System.out.println("What letter do you want to find?");
search = in.nextInt();

for (c = 0; c < n; c++)
{
  if (array[c] == search)     /* Searching element is present */
  {
     System.out.println(search + " is present at location " + (c + 1) + ".");
      break;
  }
if (c == n)  /* Searching element is absent */
  System.out.println(search + " Letter is not found.");

Answer 1

I tried to program it but I can only do it with integers

No, you can do it if you use in.next().charAt(0) rather than in.nextInt() from Scanner Class to take the first Character form String.

I don't know how to change it to letters / characters?

Here you don't need to change it, or some regex or split it, the method in.next() get the String from the input (end-use) and then get the charAt(0) the first one.

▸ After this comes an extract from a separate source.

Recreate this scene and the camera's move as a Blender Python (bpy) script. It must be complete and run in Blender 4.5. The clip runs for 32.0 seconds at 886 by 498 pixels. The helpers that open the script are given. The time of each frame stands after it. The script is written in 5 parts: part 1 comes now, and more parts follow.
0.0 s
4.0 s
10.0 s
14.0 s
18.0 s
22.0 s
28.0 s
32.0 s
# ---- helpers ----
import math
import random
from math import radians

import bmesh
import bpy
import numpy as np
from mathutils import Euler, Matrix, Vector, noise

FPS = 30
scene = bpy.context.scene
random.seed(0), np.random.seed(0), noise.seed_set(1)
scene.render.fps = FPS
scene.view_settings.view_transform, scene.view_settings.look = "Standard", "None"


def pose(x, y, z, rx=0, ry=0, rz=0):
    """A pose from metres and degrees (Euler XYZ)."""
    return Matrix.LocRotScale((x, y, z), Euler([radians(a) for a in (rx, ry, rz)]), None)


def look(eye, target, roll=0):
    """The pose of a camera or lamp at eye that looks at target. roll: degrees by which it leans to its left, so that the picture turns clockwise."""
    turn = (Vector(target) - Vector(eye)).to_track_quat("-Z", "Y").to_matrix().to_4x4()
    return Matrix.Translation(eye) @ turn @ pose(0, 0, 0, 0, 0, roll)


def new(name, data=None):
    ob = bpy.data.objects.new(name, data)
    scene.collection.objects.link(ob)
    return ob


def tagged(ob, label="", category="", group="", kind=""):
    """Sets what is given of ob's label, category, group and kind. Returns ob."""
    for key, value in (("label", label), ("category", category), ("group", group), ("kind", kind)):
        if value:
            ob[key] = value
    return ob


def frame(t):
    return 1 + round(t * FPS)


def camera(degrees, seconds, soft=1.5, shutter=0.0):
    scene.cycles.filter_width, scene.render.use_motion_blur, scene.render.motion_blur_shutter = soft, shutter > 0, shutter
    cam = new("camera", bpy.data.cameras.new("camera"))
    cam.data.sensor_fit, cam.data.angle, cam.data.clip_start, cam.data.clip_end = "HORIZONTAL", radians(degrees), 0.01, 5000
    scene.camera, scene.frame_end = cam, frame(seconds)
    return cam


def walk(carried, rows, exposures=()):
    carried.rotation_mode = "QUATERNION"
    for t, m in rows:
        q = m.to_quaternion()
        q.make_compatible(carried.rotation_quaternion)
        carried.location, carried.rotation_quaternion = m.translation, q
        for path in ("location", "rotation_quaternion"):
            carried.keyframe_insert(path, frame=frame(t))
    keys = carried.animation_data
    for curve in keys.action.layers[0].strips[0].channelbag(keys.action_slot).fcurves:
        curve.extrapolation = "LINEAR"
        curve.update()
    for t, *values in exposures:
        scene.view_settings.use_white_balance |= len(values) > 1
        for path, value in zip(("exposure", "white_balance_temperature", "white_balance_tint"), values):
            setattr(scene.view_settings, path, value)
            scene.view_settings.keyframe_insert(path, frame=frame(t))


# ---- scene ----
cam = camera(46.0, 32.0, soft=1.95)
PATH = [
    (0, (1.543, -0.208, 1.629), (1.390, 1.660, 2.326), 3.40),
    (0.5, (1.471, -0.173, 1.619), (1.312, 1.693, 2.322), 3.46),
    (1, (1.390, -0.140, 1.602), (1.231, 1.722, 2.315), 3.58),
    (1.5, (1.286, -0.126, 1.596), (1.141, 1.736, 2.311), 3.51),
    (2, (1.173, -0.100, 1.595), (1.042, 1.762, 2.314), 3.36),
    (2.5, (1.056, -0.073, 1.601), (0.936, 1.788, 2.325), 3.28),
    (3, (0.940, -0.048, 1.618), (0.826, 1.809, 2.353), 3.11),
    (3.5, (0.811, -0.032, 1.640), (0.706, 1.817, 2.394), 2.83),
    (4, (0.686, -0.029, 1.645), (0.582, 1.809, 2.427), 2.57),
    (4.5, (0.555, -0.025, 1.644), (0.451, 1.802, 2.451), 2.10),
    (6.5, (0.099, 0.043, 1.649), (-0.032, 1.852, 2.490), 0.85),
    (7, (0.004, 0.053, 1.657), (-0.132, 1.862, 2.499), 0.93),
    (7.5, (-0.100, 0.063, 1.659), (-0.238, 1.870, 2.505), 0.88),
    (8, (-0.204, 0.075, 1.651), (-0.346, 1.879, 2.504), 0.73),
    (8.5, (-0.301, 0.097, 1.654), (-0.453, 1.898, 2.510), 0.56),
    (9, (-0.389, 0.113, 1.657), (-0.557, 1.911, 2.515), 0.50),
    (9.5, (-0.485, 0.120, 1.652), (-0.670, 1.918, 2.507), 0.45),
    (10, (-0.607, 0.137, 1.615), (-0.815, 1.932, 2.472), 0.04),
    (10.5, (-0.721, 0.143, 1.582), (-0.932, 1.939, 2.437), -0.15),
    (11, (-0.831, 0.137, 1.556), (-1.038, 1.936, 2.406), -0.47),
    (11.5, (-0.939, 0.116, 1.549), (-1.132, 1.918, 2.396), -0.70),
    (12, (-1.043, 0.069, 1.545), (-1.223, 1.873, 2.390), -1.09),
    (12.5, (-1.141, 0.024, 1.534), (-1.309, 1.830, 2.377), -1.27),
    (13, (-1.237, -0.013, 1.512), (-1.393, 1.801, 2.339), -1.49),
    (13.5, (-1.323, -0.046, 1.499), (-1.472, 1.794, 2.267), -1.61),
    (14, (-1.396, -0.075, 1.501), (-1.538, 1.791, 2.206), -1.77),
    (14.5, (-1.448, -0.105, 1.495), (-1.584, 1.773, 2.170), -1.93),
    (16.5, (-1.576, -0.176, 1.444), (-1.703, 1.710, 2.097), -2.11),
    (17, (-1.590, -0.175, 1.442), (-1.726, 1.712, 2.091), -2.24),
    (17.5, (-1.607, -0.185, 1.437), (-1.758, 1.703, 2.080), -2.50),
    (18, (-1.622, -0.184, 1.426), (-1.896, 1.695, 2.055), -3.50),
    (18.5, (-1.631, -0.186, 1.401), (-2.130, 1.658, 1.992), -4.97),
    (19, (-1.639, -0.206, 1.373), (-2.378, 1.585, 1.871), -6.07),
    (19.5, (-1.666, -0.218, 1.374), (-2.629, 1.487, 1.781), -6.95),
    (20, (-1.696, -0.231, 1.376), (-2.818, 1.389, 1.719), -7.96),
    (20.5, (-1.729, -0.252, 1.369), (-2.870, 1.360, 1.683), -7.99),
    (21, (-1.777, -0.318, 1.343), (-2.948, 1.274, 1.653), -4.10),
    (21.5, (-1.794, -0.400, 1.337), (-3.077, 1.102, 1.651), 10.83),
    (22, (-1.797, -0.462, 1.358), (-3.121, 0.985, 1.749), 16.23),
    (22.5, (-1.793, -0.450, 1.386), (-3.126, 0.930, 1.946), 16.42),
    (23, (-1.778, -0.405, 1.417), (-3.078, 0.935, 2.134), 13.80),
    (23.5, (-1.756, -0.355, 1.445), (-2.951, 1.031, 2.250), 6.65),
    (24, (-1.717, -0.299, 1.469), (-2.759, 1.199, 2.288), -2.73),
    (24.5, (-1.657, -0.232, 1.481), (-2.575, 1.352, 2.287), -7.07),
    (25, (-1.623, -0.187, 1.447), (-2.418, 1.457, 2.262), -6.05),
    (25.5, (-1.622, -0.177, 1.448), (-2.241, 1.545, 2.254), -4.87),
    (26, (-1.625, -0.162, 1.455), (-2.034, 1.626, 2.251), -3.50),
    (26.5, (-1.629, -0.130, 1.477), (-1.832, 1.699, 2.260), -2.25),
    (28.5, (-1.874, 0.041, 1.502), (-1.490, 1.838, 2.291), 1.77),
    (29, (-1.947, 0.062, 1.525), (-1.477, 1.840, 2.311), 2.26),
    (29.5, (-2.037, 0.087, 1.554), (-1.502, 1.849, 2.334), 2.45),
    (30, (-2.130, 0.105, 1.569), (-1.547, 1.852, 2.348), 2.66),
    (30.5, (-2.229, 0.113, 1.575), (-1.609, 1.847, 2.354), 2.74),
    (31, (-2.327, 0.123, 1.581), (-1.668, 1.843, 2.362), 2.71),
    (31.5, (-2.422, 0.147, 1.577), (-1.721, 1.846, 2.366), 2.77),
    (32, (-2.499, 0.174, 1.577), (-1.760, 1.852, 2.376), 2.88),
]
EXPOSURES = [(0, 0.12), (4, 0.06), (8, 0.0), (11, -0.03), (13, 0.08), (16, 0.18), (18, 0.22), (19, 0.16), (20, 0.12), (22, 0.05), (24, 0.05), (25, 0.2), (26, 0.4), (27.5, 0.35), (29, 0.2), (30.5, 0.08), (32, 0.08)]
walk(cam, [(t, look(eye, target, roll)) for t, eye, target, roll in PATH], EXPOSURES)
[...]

Now, what i have changed in your code to be worked as you mentioned above:

1. Change search and array[] to char Data type.
2. Change the declaration of array[] to array = new char[n]
3. Change the input for search and array to in.next().charAt(0).

Try this:

 public static void main(String args[]) {

    int n,c;
    char search,array[];

    Scanner in = new Scanner(System.in);
    System.out.println("Enter number of elements");
     n = in.nextInt();
    array = new char[n];

    System.out.println("Enter " + n + " Letters");

    for ( c = 0; c < n; c++) {
        array[c] = in.next().charAt(0);
    }

    System.out.println("What letter do you want to find?");
    search = in.next().charAt(0);

    for ( c = 0; c < n; c++) {
        if (array[c] == search) /* Searching element is present */ {
            System.out.println(search + " is present at location " + (c + 1) + ".");
            break;
        }
        if (c == n) /* Searching element is absent */ {
            System.out.println(search + " Letter is not found.");
        }
    }
}

Answer 2

The problem resides in your line array[c] = in.nextInt();. The nextInt() method of the Scanner class can read an integer, and only an integer.

You could try using array[c] = in.nextLine().charAt(0);, which would take any input from the console, store it temporarily as a String, get that String's first character, and store that. You would need to do the same to your second in.nextInt().

As an aside, it's generally bad practice to store char's in int's, even though it is valid Java. For example, I would change c and search to char's, and change array to a char[].

Answer 3

Here is a simpler approach, using Java's built-in functionality:

final Scanner in = new Scanner(System.in);
System.out.println("Please enter a series of characters:");
final String input = in.next();

System.out.println("What do you want to find?");
final String search = in.next();

int pos = input.indexOf(search);
if (pos < 0) {
  System.out.println("No match.");
} else {
  while (pos >= 0) {
    System.out.println("Found at location: " + pos);
    pos = input.indexOf(search, pos + 1);
  }
}

Differences:

• There is only the scanning of the actual characters, because the length of the input defines how many characters the user actually wants to input.

• The indexOf() method does about the same as your function, but it's faster and easier (because you don't actually need to code it).

• This allows the user to scan for more than just one char. If that is not what is desired, I will leave it up to you to figure out how to change that. ;)